INSTRUCTION: Everything from the first line of the data through the line with "0.0445, 30, radius=lambda" is to be echoed exactly, minus the pictures.

PROVIDED MATERIAL:
____

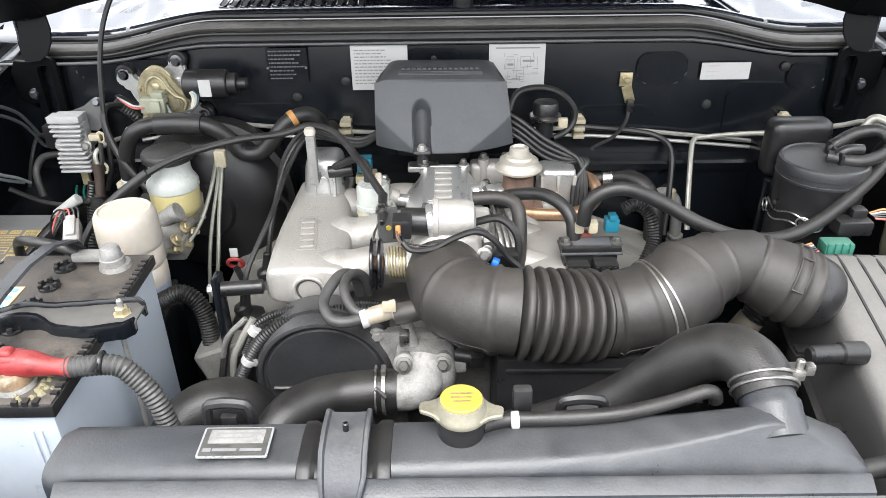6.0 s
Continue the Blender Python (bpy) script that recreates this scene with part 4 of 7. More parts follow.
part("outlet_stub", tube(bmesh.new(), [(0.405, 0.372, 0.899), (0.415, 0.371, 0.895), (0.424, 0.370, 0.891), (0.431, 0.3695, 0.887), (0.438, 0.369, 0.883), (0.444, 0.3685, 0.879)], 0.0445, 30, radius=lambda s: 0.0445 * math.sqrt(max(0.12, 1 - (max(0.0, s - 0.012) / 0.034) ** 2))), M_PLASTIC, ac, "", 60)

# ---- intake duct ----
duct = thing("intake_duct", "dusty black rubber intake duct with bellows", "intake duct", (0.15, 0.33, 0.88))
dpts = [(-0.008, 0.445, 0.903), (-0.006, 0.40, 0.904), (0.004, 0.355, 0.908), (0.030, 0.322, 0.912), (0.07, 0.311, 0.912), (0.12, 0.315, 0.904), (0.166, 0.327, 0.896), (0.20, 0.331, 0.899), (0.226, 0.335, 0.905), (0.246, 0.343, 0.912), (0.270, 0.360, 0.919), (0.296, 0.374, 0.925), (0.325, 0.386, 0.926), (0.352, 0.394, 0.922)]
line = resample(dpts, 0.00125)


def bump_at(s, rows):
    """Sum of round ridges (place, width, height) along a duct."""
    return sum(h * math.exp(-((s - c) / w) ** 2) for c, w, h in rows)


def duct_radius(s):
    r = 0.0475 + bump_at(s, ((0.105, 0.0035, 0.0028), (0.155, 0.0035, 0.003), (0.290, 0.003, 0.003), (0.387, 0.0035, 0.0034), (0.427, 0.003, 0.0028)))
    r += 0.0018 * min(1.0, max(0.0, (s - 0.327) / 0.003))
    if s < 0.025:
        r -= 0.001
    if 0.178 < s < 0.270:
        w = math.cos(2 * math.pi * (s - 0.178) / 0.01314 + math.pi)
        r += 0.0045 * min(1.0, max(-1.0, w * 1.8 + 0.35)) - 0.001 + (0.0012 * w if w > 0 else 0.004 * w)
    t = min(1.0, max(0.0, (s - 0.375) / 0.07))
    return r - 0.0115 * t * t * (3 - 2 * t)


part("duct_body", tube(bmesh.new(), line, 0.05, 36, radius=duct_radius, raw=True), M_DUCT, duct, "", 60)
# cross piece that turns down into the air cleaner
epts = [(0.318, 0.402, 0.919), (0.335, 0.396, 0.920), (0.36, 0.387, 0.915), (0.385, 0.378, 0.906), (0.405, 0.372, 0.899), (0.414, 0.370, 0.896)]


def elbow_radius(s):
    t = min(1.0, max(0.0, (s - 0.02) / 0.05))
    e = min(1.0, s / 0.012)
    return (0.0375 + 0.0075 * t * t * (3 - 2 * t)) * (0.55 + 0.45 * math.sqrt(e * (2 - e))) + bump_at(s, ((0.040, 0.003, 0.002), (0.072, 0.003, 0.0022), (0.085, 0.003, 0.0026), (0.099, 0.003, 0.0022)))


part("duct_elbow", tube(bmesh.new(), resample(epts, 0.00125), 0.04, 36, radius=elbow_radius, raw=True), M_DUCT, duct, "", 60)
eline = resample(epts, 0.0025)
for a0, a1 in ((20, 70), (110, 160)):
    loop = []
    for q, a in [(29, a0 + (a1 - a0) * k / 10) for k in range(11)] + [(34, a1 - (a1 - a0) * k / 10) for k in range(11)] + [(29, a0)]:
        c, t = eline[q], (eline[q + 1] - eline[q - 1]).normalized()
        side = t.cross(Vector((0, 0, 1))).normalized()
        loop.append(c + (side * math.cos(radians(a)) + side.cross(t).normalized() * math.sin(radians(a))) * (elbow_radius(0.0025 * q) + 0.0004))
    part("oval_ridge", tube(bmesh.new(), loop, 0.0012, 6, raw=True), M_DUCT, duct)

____

CORRECT OUTPUT:
6.0 s
Continue the Blender Python (bpy) script that recreates this scene with part 4 of 7. More parts follow.
part("outlet_stub", tube(bmesh.new(), [(0.405, 0.372, 0.899), (0.415, 0.371, 0.895), (0.424, 0.370, 0.891), (0.431, 0.3695, 0.887), (0.438, 0.369, 0.883), (0.444, 0.3685, 0.879)], 0.0445, 30, radius=lambda s: 0.0445 * math.sqrt(max(0.12, 1 - (max(0.0, s - 0.012) / 0.034) ** 2))), M_PLASTIC, ac, "", 60)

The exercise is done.